Given request:
Write out exactly the lines from the line with "random.seed(0), np.random.seed(0), noise.seed_set(1)" through the line with "return made[ob]", both ends included, and no other line.

Given information:
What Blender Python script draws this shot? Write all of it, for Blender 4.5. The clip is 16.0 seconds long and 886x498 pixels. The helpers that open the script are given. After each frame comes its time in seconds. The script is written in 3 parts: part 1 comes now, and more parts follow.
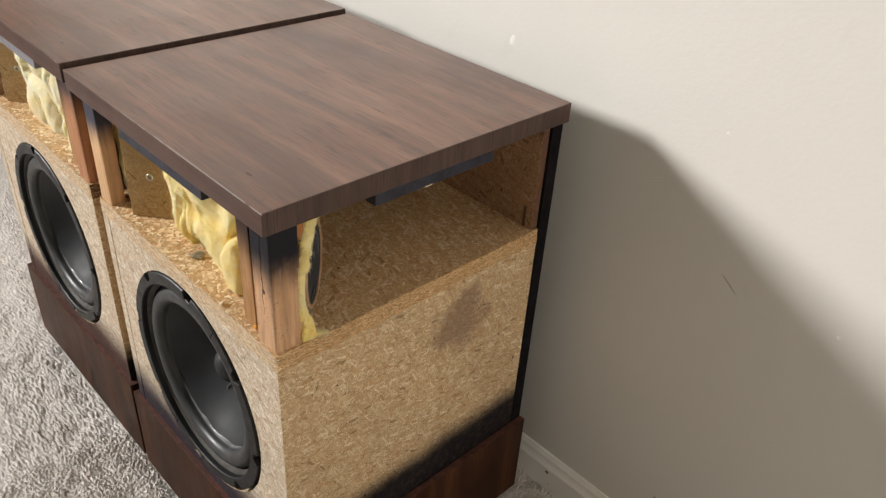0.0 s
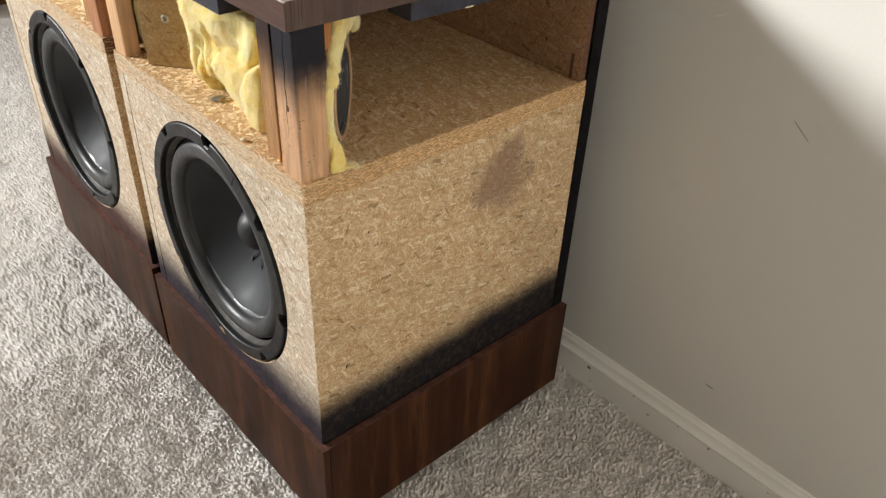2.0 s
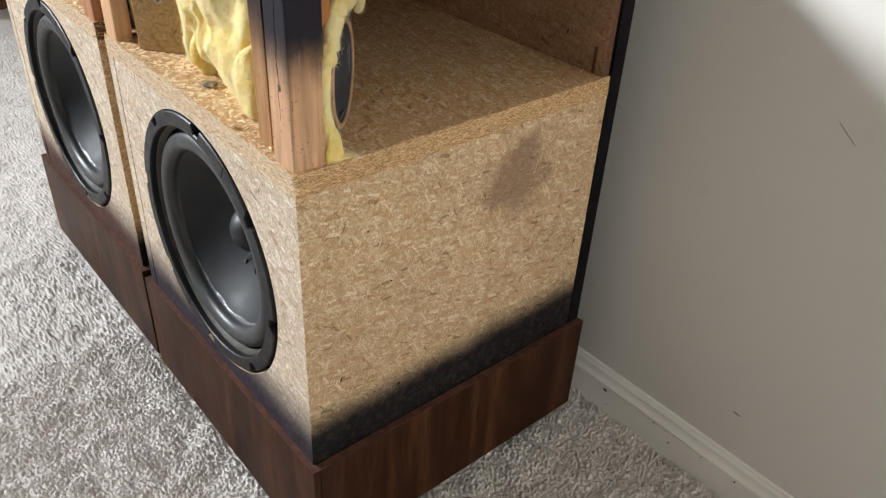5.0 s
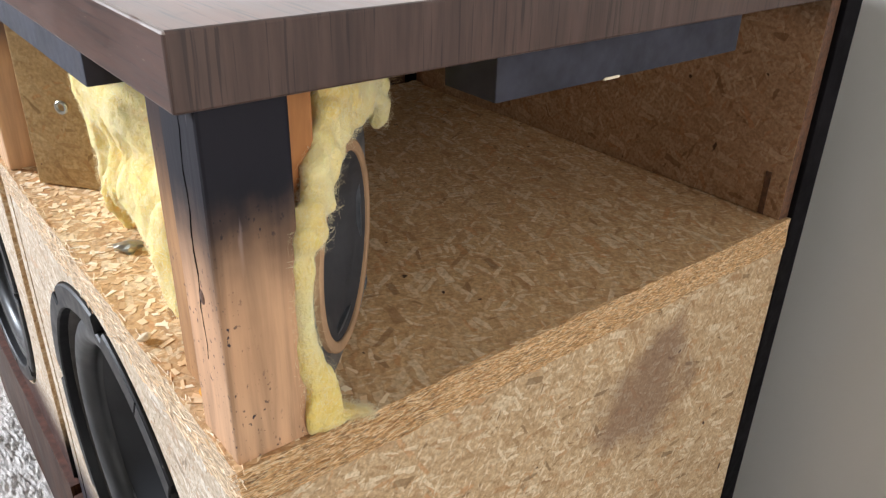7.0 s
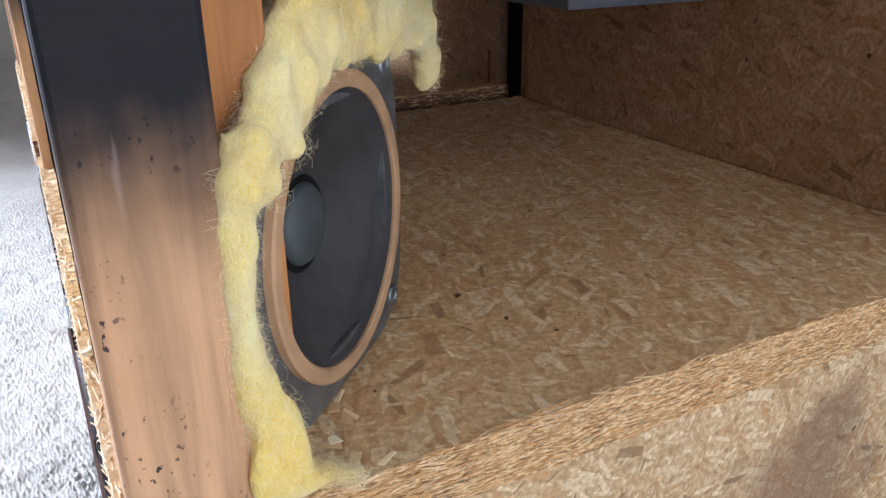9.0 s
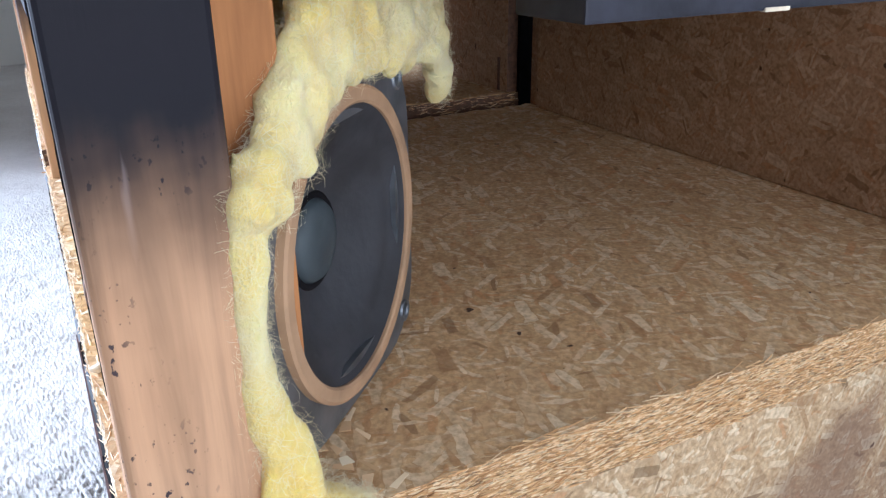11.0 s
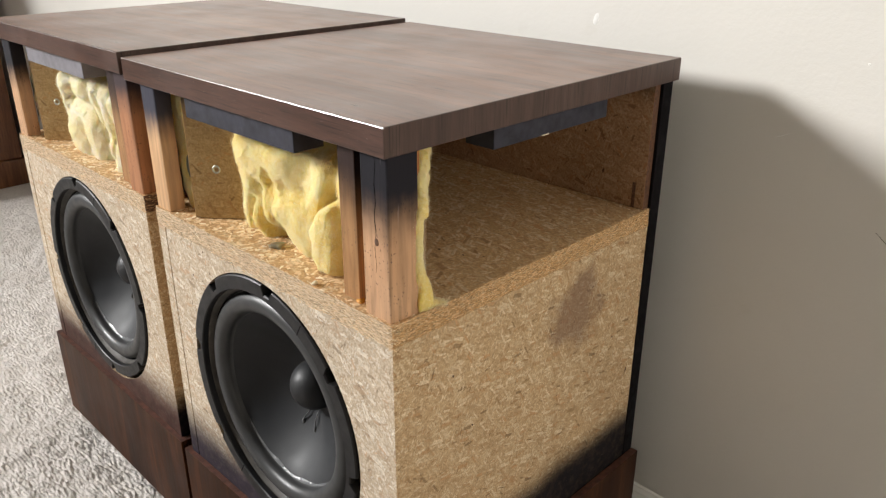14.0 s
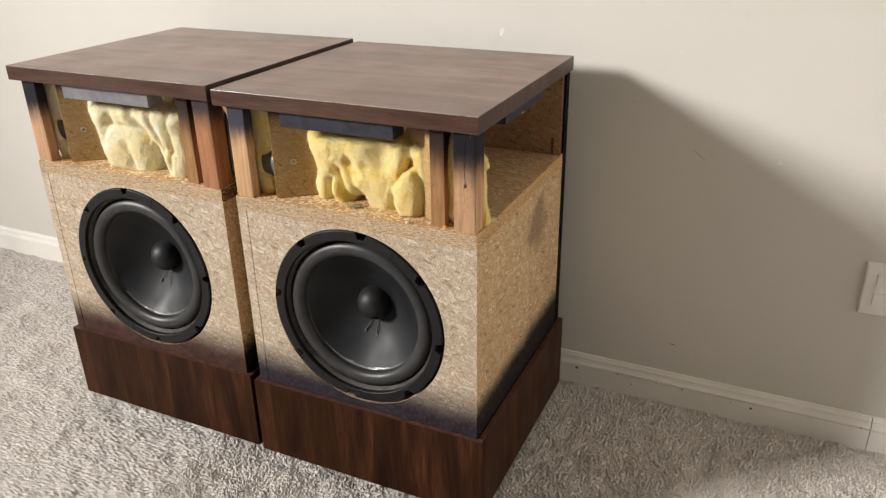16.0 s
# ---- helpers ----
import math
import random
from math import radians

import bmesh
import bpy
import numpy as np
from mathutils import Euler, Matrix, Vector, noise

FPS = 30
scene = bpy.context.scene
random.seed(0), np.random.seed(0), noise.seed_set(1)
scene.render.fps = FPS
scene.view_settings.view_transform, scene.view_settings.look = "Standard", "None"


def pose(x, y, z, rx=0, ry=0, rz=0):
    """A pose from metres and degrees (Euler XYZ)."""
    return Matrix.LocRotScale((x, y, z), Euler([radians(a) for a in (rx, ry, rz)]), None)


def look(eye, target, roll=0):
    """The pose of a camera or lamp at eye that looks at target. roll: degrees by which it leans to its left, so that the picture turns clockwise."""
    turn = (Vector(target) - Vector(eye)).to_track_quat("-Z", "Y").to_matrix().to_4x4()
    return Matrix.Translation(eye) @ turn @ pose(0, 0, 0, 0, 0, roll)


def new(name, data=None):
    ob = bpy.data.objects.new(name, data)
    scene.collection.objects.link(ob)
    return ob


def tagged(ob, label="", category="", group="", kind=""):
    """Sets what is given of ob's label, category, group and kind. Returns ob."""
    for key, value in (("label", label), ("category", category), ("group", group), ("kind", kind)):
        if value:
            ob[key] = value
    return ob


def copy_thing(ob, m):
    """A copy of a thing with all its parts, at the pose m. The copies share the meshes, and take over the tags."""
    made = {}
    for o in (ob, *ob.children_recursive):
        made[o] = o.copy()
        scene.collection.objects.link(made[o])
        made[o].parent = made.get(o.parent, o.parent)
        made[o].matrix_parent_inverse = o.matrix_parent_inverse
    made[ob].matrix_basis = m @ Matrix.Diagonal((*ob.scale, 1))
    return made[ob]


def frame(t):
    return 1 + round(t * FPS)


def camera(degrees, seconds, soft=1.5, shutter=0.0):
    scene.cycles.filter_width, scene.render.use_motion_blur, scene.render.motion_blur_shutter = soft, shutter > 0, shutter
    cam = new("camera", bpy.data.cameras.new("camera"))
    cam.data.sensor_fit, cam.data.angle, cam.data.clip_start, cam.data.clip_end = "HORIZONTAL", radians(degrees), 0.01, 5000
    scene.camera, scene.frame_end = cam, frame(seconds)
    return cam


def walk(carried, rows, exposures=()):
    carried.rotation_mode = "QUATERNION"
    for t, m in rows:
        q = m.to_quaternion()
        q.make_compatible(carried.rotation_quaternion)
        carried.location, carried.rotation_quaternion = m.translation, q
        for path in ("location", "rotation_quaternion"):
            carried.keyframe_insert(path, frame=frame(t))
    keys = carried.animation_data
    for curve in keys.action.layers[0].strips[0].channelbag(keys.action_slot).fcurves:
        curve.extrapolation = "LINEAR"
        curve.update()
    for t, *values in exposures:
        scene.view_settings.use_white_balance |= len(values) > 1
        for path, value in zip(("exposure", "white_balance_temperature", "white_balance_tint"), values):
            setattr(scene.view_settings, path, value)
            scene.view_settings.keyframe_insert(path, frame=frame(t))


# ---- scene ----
cam = camera(59.2, 16.0, soft=1.3)
PATH = [
    (0, (0.566, -0.331, 1.165), (-0.614, 0.866, 0.082), 3.8),
    (0.5, (0.57, -0.323, 1.126), (-0.624, 0.854, 0.035), 3.2),
    (1, (0.565, -0.329, 1.089), (-0.64, 0.827, -0.011), 2.7),
    (1.5, (0.57, -0.337, 1.039), (-0.637, 0.799, -0.081), 2.6),
    (2, (0.569, -0.343, 0.996), (-0.62, 0.773, -0.162), 2.6),
    (2.5, (0.578, -0.365, 0.947), (-0.585, 0.737, -0.25), 2.8),
    (3, (0.59, -0.381, 0.907), (-0.539, 0.704, -0.338), 3.1),
    (3.5, (0.596, -0.386, 0.896), (-0.507, 0.685, -0.384), 3.4),
    (4, (0.596, -0.389, 0.903), (-0.519, 0.677, -0.371), 3.6),
    (4.5, (0.589, -0.358, 0.932), (-0.581, 0.725, -0.276), 3.5),
    (5, (0.534, -0.299, 0.934), (-0.702, 0.81, -0.18), 3.3),
    (5.2, (0.492, -0.268, 0.93), (-0.765, 0.855, -0.147), 3.2),
    (7.3, (0.221, -0.064, 0.814), (-1.193, 1.03, -0.084), 0.7),
    (7.5, (0.216, -0.053, 0.803), (-1.229, 1.012, -0.079), 0.5),
    (8, (0.202, -0.036, 0.781), (-1.314, 0.966, -0.053), -0.1),
    (8.5, (0.188, -0.013, 0.77), (-1.393, 0.911, -0.034), -0.4),
    (9, (0.172, 0.006, 0.75), (-1.453, 0.881, -0.02), -0.6),
    (9.2, (0.167, 0.01, 0.747), (-1.47, 0.872, -0.012), -0.6),
    (11.3, (0.166, 0.005, 0.756), (-1.47, 0.867, -0.006), -0.8),
    (11.5, (0.178, -0.006, 0.763), (-1.443, 0.883, -0.001), -0.6),
    (12, (0.216, -0.053, 0.784), (-1.34, 0.948, 0.023), 0.0),
    (12.5, (0.253, -0.107, 0.812), (-1.235, 0.992, 0.051), 0.1),
    (13, (0.296, -0.179, 0.855), (-1.118, 1.003, 0.077), 0.2),
    (13.5, (0.368, -0.273, 0.877), (-0.99, 0.967, 0.09), -0.1),
    (14, (0.459, -0.401, 0.936), (-0.837, 0.903, 0.148), -0.0),
    (14.5, (0.527, -0.523, 0.98), (-0.676, 0.867, 0.191), -0.1),
    (15, (0.502, -0.664, 1.03), (-0.548, 0.843, 0.239), -0.2),
    (15.5, (0.444, -0.849, 1.046), (-0.438, 0.753, 0.236), -0.5),
    (16, (0.405, -0.993, 1.07), (-0.374, 0.648, 0.234), -1.1),
]
EXPOSURES = [(0.0, -0.19, 6600, 10), (1.0, -0.10, 6700, 10), (2.0, 0.1, 6400, 8), (3.5, 0.12, 6150, 6), (4.2, 0.12, 6200, 7), (5.2, 0.12, 5930, 8), (7.3, 0.44, 5700, 10), (8.0, 0.54, 5080, 7), (8.5, 0.60, 5050, 7), (9.2, 0.67, 5280, 11), (11.4, 0.86, 4750, 9), (12.0, 0.65, 4620, 6), (12.5, 0.42, 4830, 3), (13.0, 0.06, 5650, 6), (13.5, 0.0, 6250, 8), (14.2, -0.08, 6500, 10), (15.0, -0.18, 6600, 11), (16.0, -0.24, 6750, 11)]
walk(cam, [(t, look(eye, target, roll)) for t, eye, target, roll in PATH], EXPOSURES)

# ---- world and light ----
world = bpy.data.worlds.new("world")
scene.world = world
world.use_nodes = True
sky = world.node_tree.nodes.new("ShaderNodeTexSky")
sky.sky_type, sky.sun_disc = "NISHITA", False
sky.sun_elevation, sky.sun_rotation = radians(40), radians(230)
world.node_tree.links.new(sky.outputs[0], world.node_tree.nodes["Background"].inputs[0])
world.node_tree.nodes["Background"].inputs[1].default_value = 0.1
WINDOW = (-4.20, -3.20, 2.62, 1.00, 1.05)  # centre x, wall y, centre z, width, height
lamp = bpy.data.lights.new("window_daylight", "AREA")
lamp.shape, lamp.size, lamp.size_y, lamp.energy = "RECTANGLE", WINDOW[3], WINDOW[4], 92.0
lamp.spread = radians(70)
lamp.color = (1.0, 0.985, 0.97)
lamp_ob = new("window_daylight", lamp)
lamp_ob.matrix_world = look((WINDOW[0], WINDOW[1] - 0.02, WINDOW[2]), (0.6, 0.2, 0.5))
# Unseen fill lamp added on the right, standing in for bounced room light.
SIDE_FILL = (2.00, 0.02, 1.15, 0.96, 1.40)  # wall x, centre y, centre z, width, height
side_lamp = bpy.data.lights.new("side_fill_light", "AREA")
side_lamp.shape, side_lamp.size, side_lamp.size_y, side_lamp.energy = "RECTANGLE", SIDE_FILL[3], SIDE_FILL[4], 6.0
side_lamp.spread = radians(100)
side_lamp.color = (1.0, 0.885, 0.72)
side_ob = new("side_fill_light", side_lamp)
side_ob.matrix_world = look((SIDE_FILL[0] + 0.02, SIDE_FILL[1], SIDE_FILL[2]), (0, SIDE_FILL[1], 0.8))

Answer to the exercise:
random.seed(0), np.random.seed(0), noise.seed_set(1)
scene.render.fps = FPS
scene.view_settings.view_transform, scene.view_settings.look = "Standard", "None"


def pose(x, y, z, rx=0, ry=0, rz=0):
    """A pose from metres and degrees (Euler XYZ)."""
    return Matrix.LocRotScale((x, y, z), Euler([radians(a) for a in (rx, ry, rz)]), None)


def look(eye, target, roll=0):
    """The pose of a camera or lamp at eye that looks at target. roll: degrees by which it leans to its left, so that the picture turns clockwise."""
    turn = (Vector(target) - Vector(eye)).to_track_quat("-Z", "Y").to_matrix().to_4x4()
    return Matrix.Translation(eye) @ turn @ pose(0, 0, 0, 0, 0, roll)


def new(name, data=None):
    ob = bpy.data.objects.new(name, data)
    scene.collection.objects.link(ob)
    return ob


def tagged(ob, label="", category="", group="", kind=""):
    """Sets what is given of ob's label, category, group and kind. Returns ob."""
    for key, value in (("label", label), ("category", category), ("group", group), ("kind", kind)):
        if value:
            ob[key] = value
    return ob


def copy_thing(ob, m):
    """A copy of a thing with all its parts, at the pose m. The copies share the meshes, and take over the tags."""
    made = {}
    for o in (ob, *ob.children_recursive):
        made[o] = o.copy()
        scene.collection.objects.link(made[o])
        made[o].parent = made.get(o.parent, o.parent)
        made[o].matrix_parent_inverse = o.matrix_parent_inverse
    made[ob].matrix_basis = m @ Matrix.Diagonal((*ob.scale, 1))
    return made[ob]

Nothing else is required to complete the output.